Adding a second variable

\[ \begin{aligned} \dot{P} & = gP(1-\frac{P}{P_{max}}) - d_P P \ \pm \ ?\\ \dot{H} & = ? \end{aligned} \]

  • The predator attacks/eats the prey. What process could we add to the P-equation to describe this?

Adding a second variable

\[ \begin{aligned} \dot{P} & = gP(1-\frac{P}{P_{max}}) - d_P P - kPH\\ \dot{H} & = ? \end{aligned} \]

  • The more P there is, the more the predator will grow, e.g. by eating P or by receiving growth signals.
  • What term could we write down for the growth dynamics of H?
  • Finally, H individuals have some life-span after which they die.
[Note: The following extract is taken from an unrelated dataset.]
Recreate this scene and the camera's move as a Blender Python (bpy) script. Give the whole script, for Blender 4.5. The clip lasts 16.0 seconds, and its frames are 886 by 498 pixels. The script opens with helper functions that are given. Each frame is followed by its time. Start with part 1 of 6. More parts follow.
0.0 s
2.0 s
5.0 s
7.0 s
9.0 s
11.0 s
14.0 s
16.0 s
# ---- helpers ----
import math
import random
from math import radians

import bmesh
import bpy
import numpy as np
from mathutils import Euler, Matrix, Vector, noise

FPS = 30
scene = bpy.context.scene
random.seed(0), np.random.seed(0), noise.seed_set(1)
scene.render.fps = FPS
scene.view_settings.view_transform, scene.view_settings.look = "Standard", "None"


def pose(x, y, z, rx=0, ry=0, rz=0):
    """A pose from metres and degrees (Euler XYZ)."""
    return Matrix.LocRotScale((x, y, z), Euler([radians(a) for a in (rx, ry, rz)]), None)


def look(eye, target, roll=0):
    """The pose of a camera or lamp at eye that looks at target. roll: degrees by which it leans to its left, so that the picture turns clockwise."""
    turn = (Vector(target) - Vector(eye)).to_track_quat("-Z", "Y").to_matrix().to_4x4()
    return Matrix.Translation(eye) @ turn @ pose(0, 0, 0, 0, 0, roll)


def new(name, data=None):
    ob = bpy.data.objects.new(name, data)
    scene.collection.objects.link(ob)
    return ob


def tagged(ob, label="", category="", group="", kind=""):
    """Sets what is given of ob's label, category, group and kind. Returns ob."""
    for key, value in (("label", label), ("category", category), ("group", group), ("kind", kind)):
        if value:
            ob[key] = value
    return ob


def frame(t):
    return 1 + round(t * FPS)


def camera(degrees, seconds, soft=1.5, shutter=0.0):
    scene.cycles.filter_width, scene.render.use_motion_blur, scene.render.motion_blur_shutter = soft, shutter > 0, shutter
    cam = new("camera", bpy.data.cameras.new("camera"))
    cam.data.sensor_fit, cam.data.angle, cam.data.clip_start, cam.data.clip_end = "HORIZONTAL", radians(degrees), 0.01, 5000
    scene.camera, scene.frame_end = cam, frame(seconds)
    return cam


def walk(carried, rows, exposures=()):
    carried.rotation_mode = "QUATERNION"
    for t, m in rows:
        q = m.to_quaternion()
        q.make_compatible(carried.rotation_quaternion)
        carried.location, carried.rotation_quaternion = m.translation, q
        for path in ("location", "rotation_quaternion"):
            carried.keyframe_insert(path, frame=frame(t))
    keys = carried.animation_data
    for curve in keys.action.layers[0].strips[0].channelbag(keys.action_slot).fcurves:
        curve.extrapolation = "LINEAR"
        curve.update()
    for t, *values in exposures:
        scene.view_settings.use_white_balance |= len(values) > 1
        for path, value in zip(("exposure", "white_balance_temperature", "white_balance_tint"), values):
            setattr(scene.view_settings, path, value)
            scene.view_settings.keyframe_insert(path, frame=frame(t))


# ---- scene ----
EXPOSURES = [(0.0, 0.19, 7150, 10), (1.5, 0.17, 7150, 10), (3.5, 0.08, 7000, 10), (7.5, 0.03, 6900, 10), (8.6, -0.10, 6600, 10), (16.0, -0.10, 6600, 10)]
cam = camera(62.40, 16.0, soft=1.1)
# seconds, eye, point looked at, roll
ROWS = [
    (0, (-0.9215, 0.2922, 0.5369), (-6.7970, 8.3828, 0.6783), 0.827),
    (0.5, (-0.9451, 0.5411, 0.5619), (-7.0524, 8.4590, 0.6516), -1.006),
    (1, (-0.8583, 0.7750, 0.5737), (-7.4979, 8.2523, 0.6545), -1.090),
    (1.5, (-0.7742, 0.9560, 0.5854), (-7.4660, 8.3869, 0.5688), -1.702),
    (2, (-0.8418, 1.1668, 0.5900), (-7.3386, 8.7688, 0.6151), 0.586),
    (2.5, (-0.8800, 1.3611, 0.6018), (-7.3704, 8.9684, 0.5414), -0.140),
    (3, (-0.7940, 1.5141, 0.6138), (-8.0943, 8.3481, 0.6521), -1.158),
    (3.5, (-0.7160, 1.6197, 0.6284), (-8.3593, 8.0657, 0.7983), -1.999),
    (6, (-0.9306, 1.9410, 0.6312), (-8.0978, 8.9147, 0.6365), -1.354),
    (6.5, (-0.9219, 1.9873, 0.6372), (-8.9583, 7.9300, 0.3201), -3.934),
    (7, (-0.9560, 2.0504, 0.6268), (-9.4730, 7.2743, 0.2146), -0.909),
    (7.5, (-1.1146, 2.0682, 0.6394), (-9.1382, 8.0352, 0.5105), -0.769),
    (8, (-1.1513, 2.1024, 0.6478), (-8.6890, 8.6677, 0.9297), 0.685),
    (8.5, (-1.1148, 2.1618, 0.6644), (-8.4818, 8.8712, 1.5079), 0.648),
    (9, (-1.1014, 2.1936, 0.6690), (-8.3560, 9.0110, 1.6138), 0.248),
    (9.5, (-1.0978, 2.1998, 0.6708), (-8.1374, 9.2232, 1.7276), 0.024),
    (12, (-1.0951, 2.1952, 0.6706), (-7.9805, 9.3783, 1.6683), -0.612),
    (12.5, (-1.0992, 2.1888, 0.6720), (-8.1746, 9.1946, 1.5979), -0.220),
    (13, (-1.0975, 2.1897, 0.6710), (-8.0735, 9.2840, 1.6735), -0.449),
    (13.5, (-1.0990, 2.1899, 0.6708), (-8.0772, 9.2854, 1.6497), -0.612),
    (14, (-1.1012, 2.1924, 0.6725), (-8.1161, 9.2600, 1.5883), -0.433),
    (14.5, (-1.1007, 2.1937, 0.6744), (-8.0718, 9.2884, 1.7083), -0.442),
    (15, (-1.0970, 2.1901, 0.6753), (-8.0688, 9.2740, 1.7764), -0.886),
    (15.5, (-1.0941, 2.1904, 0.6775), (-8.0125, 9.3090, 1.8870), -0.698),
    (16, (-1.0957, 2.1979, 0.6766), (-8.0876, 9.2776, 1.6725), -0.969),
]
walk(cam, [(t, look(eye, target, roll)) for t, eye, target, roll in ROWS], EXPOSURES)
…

How can we model this?

Predator-prey model

The model we just built is a version of the well-studied predator-prey model from ecology. \[ \begin{aligned} \dot{P} & = g_P P(1-\frac{P}{P_{max}}) - d_P P - kPH\\ \dot{H} & = g_H P H - d_H H \end{aligned} \]

The discrete-time version of the model is: \[ \begin{aligned} P_{t+dt} & = P_t + dt(g_P P_t(1-\frac{P_t}{P_{max}}) - d_P P_t - kP_tH_t)\\ H_{t+dt} & = H_t + dt( g_H P_t H_t - d_H H_t) \end{aligned} \]
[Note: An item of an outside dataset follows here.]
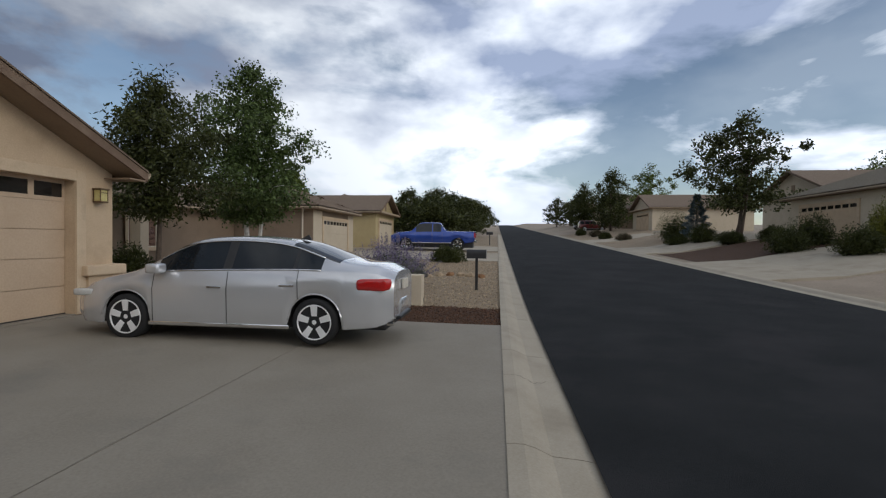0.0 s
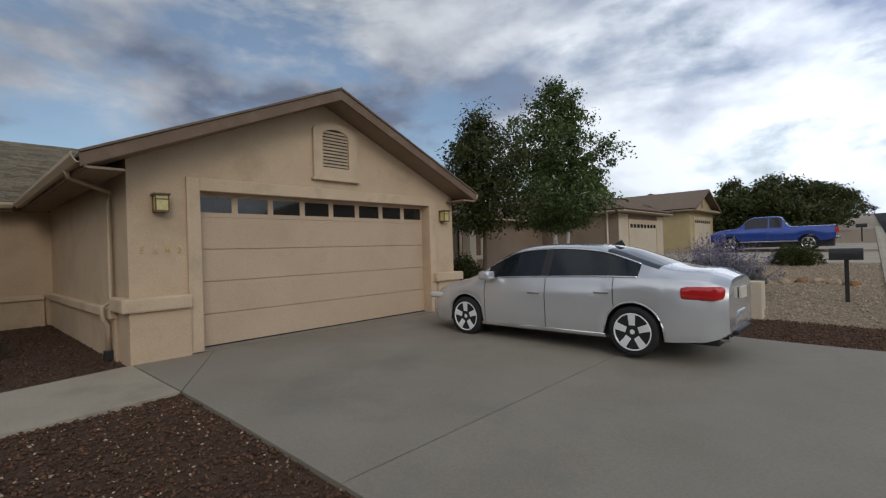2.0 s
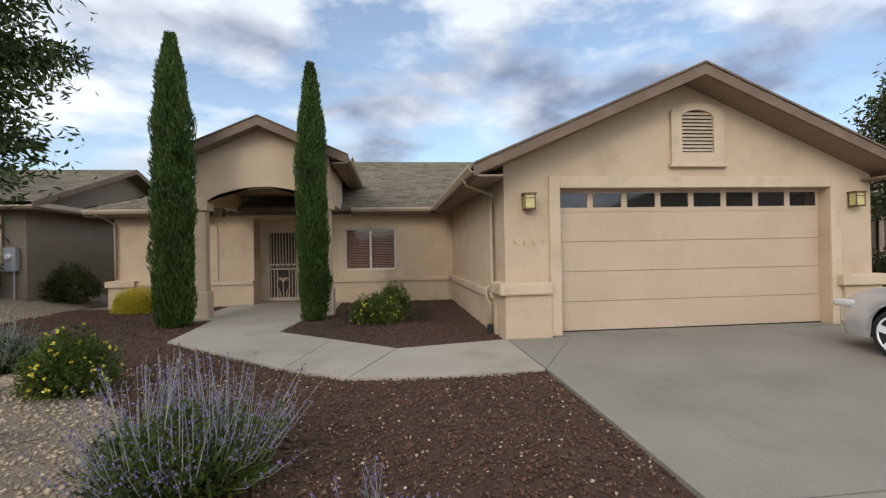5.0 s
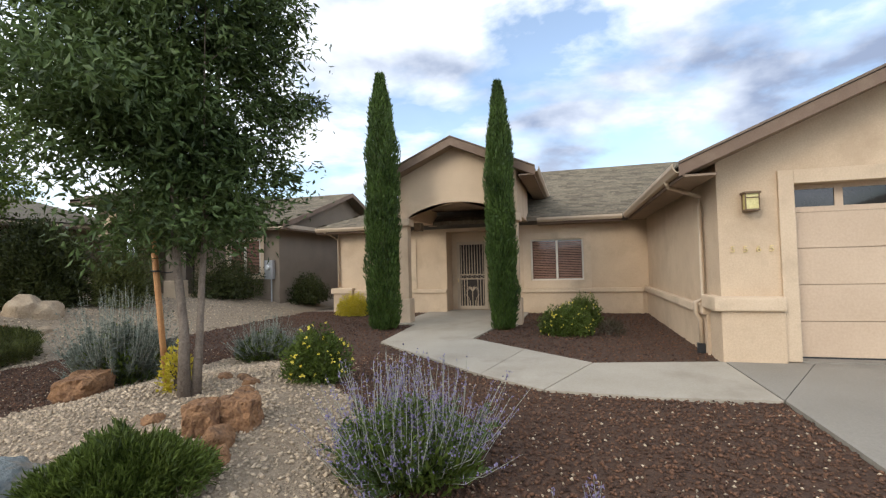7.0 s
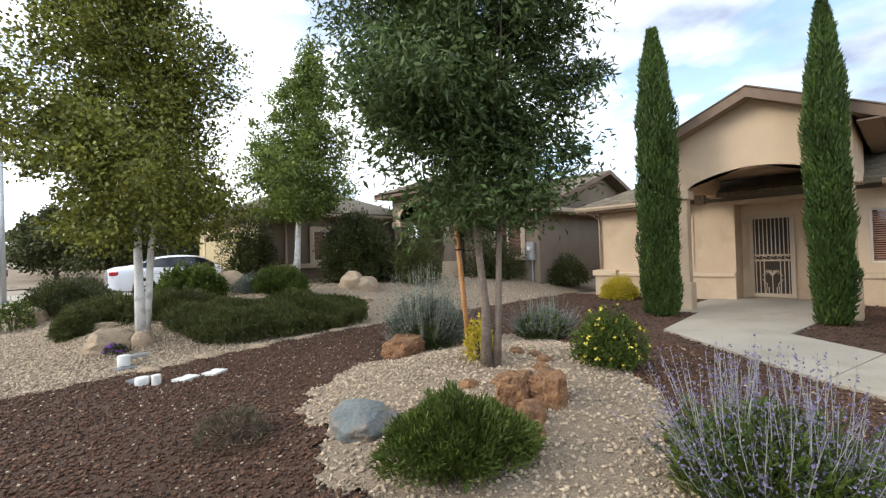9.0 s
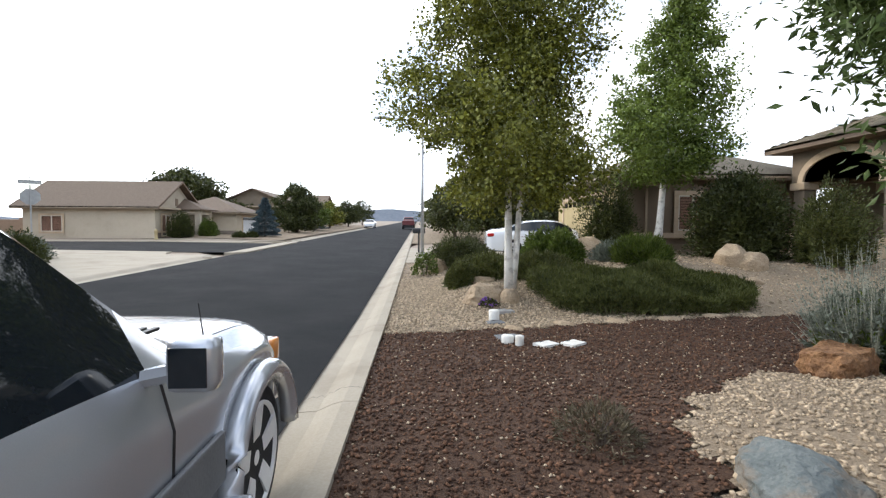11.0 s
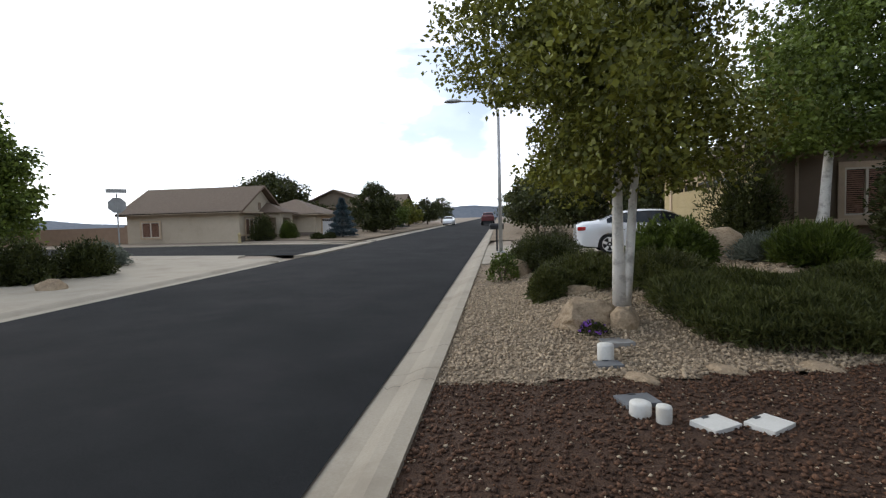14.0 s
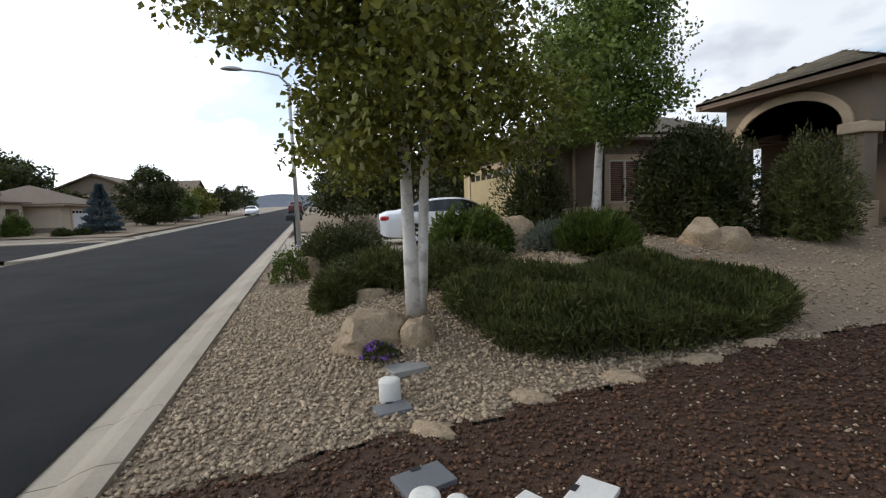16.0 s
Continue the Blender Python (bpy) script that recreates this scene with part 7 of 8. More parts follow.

Bacteria and immune response model

The names of the variables and parameters are arbitrary. If we think of bacteria and the immune response, we might name them B and I instead.

\[ \begin{aligned} \dot{B} & = g B(1-\frac{B}{B_{max}}) - d_B B - kBI\\ \dot{I} & = r BI - d_I I \end{aligned} \] \[ \begin{aligned} B_{t+dt} & = B_t + dt(g B_t(1-\frac{B_t}{B_{max}}) - d_B B_t - k B_t I_t)\\ I_{t+dt} & = I_t + dt( r B_t I_t - d_I I_t) \end{aligned} \]

Graphical model representation

  • It is important to go back and forth between words, diagrams, equations.
  • Diagrams specify a model somewhat, but not completely. The diagram below could be implemented as ODEs or discrete time or stochastic models.

Model exploration

  • We could analyze the model behavior with ‘pencil and paper’ (or some software, e.g. Mathematica/Maxima). This only works for simple models.
  • We could analyze the model behavior by simulating it.
  • To simulate, we need to implement the model on a computer, specify starting (initial) conditions for all variables and values for all model parameters.
  • We’ll do those explorations shortly.

Handel et al 2020 NRI

Homework

  • If you haven’t already, install DSAIRM and take a look at the Basic Virus Model and Basic Bacteria Model apps.
  • Start looking at and going through the “What to do” tasks. You can try yourself first (better for learning), or look at the solutions right away (only suggested if you feel completely lost).
  • Take an especially close look at the solution for task 6 in the Basic Bacteria app, we will use a similar approach tomorrow.
  • Links to solution files are in the schedule of the class website.